#### TASK STATEMENT
Repeat verbatim, and only, the lines of the data below, beginning at the line that contains "Continue the Blender" and stopping after the line that contains "vary=0.3, scale=12), b)".

=== INFORMATION SHOWN ===

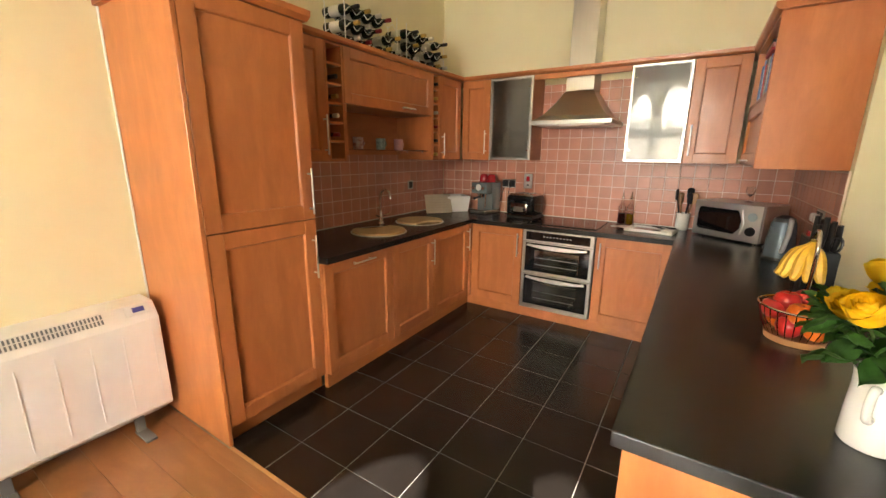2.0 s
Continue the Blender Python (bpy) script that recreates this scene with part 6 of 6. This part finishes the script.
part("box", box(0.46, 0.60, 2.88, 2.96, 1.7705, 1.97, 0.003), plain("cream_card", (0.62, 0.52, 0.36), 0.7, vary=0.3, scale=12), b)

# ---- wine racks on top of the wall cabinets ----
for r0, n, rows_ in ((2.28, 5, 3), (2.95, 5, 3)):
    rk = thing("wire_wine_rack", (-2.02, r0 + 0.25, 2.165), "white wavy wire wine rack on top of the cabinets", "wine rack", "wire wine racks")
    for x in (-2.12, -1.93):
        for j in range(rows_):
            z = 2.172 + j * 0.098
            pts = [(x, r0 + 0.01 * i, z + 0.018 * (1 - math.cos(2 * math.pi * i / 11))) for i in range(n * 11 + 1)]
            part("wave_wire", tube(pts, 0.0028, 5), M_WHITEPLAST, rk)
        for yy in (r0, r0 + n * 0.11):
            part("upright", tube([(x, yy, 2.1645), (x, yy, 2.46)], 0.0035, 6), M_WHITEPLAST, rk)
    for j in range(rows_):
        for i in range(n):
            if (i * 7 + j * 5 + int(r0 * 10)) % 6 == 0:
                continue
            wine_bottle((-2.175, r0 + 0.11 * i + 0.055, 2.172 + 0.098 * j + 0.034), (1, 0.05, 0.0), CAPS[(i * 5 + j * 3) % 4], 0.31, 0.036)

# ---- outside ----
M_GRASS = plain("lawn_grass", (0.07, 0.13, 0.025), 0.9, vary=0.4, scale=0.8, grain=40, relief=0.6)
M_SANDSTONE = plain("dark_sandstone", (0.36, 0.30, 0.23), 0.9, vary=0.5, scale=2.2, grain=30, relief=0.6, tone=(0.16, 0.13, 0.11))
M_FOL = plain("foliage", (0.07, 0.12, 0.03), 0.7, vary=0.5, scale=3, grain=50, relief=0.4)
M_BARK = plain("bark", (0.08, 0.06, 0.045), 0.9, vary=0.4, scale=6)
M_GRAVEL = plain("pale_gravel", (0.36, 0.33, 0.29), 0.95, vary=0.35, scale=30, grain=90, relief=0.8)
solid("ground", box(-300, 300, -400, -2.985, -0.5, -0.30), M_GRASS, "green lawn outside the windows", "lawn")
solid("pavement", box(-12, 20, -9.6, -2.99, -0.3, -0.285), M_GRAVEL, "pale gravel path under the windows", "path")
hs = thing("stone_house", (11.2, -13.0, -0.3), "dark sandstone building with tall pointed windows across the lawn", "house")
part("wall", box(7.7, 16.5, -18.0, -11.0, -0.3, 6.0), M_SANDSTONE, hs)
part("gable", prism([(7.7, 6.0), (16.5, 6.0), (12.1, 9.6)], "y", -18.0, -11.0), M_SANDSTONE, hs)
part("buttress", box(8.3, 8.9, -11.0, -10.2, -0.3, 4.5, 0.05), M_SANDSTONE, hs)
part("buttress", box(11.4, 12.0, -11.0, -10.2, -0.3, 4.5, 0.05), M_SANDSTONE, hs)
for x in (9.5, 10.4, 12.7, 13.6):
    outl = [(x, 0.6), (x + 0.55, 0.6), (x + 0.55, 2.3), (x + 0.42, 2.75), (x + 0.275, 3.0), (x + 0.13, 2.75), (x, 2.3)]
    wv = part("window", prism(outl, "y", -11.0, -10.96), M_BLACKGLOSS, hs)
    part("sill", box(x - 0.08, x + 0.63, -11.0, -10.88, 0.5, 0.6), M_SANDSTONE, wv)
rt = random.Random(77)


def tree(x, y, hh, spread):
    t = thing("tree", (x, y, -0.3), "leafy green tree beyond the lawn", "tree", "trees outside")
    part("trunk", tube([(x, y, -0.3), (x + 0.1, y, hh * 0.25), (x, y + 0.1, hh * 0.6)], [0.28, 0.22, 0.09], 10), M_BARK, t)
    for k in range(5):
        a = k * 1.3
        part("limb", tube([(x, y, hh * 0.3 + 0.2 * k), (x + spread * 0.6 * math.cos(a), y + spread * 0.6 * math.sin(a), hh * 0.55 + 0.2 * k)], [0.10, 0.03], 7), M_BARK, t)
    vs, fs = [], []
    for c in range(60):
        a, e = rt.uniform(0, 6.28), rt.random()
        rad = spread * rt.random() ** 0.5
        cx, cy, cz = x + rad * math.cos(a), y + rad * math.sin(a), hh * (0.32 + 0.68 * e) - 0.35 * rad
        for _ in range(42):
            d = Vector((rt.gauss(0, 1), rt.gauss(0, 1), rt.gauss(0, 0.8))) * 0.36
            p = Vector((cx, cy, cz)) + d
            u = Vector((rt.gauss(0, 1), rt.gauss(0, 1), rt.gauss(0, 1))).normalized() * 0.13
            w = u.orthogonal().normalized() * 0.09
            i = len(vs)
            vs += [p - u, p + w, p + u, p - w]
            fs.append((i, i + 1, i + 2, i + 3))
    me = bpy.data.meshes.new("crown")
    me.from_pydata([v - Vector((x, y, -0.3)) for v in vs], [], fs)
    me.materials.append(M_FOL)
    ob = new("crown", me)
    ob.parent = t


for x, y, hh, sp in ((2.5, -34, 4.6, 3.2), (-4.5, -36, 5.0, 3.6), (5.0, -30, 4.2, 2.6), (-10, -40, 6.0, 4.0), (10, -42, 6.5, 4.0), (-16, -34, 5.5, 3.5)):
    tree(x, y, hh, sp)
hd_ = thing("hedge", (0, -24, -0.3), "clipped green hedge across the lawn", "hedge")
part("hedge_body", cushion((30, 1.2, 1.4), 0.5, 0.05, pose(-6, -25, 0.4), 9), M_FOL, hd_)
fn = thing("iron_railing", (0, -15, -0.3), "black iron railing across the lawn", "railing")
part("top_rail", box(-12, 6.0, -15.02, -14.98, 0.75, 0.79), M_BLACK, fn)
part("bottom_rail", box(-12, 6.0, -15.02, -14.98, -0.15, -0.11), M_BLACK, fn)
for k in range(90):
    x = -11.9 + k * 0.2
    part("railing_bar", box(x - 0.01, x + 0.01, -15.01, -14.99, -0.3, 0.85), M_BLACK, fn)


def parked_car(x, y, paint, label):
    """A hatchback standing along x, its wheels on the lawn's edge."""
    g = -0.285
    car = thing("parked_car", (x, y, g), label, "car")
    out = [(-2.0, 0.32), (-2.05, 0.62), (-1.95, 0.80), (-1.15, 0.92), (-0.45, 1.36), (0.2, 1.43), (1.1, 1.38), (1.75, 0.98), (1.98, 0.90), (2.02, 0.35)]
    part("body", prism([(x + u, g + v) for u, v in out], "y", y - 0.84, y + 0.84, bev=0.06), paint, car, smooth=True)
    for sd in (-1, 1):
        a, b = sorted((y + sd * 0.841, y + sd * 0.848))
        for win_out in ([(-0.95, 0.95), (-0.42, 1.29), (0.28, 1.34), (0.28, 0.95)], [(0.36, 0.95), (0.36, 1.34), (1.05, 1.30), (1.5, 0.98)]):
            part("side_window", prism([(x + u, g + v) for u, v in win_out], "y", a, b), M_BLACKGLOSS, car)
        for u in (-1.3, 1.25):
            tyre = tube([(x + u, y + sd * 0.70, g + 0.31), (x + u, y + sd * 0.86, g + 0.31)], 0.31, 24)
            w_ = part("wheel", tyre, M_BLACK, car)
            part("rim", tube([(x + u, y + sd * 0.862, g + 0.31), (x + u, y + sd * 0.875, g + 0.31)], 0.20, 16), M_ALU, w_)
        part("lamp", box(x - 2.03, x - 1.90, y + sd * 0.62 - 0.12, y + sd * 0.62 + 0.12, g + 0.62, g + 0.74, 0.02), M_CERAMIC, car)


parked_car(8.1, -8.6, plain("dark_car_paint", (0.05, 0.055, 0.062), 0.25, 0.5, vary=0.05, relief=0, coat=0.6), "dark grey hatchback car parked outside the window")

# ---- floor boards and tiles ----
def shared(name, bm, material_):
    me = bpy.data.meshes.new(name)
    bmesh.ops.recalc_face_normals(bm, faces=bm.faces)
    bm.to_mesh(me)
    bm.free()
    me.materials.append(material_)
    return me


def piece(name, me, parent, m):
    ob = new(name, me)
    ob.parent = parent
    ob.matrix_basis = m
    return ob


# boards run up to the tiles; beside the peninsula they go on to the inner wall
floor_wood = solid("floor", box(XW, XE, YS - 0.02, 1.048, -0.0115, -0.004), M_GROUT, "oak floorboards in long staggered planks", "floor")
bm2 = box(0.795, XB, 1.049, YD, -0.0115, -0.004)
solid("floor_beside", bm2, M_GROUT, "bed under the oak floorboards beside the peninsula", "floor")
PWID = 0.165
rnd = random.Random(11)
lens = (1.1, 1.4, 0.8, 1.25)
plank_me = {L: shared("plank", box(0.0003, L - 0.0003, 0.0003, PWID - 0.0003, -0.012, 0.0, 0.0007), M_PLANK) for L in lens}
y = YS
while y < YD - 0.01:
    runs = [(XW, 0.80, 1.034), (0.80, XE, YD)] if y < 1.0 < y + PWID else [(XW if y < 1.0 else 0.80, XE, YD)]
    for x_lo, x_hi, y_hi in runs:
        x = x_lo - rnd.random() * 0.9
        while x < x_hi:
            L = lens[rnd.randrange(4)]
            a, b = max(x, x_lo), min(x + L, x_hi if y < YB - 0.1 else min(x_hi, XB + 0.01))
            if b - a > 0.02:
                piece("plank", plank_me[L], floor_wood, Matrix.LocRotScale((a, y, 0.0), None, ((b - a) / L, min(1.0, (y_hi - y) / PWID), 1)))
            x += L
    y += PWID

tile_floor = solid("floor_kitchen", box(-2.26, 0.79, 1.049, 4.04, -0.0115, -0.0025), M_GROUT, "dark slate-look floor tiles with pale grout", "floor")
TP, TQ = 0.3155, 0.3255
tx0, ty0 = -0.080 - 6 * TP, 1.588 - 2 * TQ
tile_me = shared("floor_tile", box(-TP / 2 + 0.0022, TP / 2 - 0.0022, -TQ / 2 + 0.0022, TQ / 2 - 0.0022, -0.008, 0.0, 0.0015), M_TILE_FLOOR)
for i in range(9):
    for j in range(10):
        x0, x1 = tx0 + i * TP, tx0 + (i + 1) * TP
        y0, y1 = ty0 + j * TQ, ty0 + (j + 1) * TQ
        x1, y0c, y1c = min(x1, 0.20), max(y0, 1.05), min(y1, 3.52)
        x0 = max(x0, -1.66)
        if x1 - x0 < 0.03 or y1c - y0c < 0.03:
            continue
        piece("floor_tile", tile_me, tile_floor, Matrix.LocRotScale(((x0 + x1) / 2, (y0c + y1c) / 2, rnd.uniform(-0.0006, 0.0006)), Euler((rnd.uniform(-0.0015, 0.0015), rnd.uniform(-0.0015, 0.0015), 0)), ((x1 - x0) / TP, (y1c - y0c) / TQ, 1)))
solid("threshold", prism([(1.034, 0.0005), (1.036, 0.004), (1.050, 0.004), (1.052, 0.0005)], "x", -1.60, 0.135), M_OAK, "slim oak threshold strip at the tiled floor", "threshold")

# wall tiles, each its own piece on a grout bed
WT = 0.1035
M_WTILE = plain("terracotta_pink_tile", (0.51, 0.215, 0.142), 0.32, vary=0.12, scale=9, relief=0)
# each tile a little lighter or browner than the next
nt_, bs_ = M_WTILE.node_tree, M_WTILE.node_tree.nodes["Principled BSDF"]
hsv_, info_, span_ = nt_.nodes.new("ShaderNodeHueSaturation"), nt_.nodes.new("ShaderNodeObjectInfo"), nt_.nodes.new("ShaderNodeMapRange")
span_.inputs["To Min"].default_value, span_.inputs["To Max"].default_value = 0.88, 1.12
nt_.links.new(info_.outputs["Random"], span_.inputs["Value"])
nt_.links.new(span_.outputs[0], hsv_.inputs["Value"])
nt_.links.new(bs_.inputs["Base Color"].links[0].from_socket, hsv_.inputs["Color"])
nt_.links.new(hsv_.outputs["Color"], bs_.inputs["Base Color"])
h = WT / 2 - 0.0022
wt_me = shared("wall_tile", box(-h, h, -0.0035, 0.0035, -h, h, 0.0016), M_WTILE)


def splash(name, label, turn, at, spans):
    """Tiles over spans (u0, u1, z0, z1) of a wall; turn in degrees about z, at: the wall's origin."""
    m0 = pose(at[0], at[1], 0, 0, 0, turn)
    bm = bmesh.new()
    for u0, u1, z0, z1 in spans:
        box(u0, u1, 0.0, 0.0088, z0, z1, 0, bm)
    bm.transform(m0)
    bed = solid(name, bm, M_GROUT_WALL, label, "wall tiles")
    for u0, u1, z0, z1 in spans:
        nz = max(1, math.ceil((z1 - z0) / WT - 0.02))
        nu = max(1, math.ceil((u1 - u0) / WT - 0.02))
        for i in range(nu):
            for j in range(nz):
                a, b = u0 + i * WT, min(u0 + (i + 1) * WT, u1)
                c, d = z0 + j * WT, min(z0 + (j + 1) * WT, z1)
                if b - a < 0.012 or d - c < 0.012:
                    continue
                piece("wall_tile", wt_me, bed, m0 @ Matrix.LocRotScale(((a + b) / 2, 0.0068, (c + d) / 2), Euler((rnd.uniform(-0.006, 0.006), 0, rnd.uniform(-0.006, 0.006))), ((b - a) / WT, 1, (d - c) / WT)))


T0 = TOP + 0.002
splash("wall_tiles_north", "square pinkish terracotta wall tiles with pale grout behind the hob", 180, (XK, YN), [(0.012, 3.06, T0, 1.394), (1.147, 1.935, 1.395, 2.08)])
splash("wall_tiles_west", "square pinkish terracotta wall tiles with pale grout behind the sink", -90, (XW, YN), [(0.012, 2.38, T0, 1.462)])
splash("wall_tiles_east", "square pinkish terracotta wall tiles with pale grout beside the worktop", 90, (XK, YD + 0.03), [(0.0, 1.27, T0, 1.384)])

===

#### COMPLETE RESPONSE
Continue the Blender Python (bpy) script that recreates this scene with part 6 of 6. This part finishes the script.
part("box", box(0.46, 0.60, 2.88, 2.96, 1.7705, 1.97, 0.003), plain("cream_card", (0.62, 0.52, 0.36), 0.7, vary=0.3, scale=12), b)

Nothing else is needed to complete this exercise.